I saw the coyote again one week later, this time in the morning. The car radio was telling horrific news of shootings at an Amish school in Pennsylvania. Clearly, all was not right with the world that day.

Again, the light was long and low. The sun had just cleared the horizon. And once again, I slowed to look.

The coyote was dead; crumpled at the roadside, mouth locked in rictus. Its coat was still beautiful and the light showed its colours, but the lustre of life was gone.

Upset by this stark reminder of nature’s fragility and man’s ability to damage it, I thought all day about that coyote.

I dwelled on it a little too much, to tell you the truth, which was puzzling. It’s not as though roadkill is unusual or that this case was particularly grisly.
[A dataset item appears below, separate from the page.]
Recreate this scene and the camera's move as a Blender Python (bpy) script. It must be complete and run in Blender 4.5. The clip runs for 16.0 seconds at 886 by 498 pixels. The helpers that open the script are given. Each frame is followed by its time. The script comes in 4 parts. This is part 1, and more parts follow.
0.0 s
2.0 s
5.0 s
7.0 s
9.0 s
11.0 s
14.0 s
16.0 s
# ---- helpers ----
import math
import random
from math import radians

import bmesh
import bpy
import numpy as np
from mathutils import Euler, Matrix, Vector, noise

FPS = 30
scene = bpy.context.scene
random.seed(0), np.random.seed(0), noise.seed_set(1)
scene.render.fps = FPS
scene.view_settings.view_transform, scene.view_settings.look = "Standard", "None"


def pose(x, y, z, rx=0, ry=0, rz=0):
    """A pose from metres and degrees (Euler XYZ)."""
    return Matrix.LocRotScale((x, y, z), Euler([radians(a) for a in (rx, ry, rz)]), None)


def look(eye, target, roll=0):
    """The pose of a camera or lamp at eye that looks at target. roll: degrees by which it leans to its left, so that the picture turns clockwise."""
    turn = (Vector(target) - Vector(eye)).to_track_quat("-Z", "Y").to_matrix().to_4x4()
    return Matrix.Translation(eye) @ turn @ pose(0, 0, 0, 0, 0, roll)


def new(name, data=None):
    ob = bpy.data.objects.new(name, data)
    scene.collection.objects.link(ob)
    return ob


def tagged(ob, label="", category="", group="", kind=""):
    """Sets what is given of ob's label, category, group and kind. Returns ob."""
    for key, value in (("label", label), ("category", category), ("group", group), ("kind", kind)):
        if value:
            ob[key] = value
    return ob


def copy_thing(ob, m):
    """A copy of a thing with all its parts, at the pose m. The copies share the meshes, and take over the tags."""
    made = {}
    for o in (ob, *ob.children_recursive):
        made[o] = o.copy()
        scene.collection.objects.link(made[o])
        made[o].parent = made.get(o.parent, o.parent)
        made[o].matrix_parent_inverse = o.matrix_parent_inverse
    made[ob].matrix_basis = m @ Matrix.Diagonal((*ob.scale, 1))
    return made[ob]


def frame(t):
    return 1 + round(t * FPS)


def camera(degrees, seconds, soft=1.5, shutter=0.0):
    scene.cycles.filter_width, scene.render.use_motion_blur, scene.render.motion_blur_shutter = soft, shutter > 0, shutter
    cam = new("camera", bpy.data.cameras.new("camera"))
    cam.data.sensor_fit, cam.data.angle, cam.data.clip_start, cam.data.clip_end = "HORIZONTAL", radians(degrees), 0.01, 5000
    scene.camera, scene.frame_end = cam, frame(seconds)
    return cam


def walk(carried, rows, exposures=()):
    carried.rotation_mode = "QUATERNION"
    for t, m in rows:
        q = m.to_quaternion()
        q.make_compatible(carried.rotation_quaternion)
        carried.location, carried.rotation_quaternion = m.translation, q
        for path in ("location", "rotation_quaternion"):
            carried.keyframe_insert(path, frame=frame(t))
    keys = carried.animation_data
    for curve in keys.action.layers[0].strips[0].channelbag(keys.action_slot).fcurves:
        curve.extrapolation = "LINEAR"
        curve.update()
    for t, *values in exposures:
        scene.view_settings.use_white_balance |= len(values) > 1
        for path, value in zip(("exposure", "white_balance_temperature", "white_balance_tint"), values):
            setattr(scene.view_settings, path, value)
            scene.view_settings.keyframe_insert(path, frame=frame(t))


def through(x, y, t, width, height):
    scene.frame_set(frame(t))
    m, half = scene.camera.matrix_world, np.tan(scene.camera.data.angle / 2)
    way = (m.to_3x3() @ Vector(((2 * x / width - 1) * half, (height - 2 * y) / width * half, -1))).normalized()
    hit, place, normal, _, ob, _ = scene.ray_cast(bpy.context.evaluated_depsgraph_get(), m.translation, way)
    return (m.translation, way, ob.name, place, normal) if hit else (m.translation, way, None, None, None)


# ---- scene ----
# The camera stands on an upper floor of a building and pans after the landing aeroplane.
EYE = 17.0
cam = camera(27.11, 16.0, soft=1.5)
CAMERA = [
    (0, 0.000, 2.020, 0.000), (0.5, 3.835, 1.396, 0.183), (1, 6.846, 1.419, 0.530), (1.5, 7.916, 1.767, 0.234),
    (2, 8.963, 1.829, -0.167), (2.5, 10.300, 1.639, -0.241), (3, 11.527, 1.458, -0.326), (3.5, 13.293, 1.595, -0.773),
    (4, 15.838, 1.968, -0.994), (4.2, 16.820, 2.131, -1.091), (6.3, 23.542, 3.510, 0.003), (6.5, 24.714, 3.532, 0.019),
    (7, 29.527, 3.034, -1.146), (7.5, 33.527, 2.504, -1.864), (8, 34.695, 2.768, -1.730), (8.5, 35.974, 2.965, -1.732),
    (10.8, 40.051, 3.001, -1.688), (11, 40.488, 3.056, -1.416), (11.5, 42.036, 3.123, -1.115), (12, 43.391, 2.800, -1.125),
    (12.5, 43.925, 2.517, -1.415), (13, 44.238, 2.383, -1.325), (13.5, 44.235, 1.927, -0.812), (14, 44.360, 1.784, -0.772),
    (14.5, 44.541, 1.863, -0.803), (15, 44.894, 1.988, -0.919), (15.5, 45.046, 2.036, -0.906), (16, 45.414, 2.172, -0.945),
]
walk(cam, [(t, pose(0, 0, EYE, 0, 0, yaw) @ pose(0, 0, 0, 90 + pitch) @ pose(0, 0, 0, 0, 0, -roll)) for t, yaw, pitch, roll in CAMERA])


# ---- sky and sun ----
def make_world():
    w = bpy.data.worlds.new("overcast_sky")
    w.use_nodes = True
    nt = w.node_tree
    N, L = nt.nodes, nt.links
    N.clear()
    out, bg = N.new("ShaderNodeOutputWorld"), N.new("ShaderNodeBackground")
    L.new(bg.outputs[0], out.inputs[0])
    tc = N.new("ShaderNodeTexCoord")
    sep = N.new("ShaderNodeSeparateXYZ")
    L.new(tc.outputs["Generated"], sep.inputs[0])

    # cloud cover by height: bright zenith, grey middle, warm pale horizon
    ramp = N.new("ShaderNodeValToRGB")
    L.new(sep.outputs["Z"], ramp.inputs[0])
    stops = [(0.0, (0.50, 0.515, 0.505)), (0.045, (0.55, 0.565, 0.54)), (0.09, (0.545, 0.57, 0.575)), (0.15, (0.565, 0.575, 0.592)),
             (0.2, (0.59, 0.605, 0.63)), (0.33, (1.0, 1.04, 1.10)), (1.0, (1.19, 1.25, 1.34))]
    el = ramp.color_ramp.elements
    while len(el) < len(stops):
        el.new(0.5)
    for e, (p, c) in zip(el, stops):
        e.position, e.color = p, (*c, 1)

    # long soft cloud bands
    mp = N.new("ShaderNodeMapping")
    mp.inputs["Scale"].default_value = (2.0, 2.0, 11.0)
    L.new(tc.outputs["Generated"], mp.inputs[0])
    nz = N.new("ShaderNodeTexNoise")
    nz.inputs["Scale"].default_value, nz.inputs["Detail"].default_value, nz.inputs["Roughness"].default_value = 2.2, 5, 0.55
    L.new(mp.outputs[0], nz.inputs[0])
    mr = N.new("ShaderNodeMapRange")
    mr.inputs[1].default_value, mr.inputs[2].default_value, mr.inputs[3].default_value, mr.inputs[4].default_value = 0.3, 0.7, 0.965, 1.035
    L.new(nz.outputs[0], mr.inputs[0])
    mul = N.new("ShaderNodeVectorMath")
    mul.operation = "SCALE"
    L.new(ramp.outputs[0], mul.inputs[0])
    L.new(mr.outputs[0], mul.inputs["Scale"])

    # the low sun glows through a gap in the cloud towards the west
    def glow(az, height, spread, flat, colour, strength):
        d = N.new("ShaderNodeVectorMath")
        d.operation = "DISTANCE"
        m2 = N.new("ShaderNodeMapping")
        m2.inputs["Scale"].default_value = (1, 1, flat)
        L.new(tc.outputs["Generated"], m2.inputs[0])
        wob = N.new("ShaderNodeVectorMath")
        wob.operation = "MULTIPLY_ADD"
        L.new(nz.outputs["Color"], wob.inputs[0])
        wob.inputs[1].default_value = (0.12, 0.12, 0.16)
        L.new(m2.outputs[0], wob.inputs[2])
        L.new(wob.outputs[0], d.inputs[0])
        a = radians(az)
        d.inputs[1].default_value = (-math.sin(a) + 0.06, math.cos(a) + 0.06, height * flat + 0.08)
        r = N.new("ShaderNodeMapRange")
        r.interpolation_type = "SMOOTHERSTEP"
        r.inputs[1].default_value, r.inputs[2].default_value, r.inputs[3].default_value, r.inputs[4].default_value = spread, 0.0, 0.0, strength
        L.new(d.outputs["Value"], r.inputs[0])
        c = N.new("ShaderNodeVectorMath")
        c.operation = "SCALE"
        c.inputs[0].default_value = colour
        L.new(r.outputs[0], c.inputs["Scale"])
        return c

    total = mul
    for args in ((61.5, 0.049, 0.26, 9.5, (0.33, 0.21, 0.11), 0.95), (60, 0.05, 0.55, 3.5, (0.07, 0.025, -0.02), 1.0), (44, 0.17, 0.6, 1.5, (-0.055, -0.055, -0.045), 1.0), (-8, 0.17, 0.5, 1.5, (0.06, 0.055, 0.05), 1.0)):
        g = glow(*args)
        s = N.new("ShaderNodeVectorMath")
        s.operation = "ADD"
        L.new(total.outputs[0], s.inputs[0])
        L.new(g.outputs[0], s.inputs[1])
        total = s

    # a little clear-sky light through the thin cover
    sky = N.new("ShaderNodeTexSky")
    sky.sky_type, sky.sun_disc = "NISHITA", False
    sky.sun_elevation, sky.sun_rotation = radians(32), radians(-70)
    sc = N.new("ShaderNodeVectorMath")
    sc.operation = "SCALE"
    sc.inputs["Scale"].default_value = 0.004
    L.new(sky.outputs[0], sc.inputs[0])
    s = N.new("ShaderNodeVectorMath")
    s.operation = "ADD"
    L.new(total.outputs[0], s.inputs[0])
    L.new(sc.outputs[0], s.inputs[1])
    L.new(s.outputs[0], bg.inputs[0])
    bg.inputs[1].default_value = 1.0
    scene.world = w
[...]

For those who grow up on a farm, animal life and death is part of the usual cycle. One learns early that nature is both beautiful and cruel. Wildlife comes and goes. Food animals, plentiful and useful, are raised to be just that. Twenty years ago, I wouldn’t have given that coyote carcass a second thought.

Maybe the incident gave me an inkling about the emotions that empower urban-based animal protectionists. Helpless as the rest of us in the face of human folly, their contact with animals is rare. The emotions attached to their pets are projected onto all animals, wild and domestic, food or fauna.

Though we who know the stories of farm animals will never be part of the rabid protectionist faction, maybe we can someday understand it better.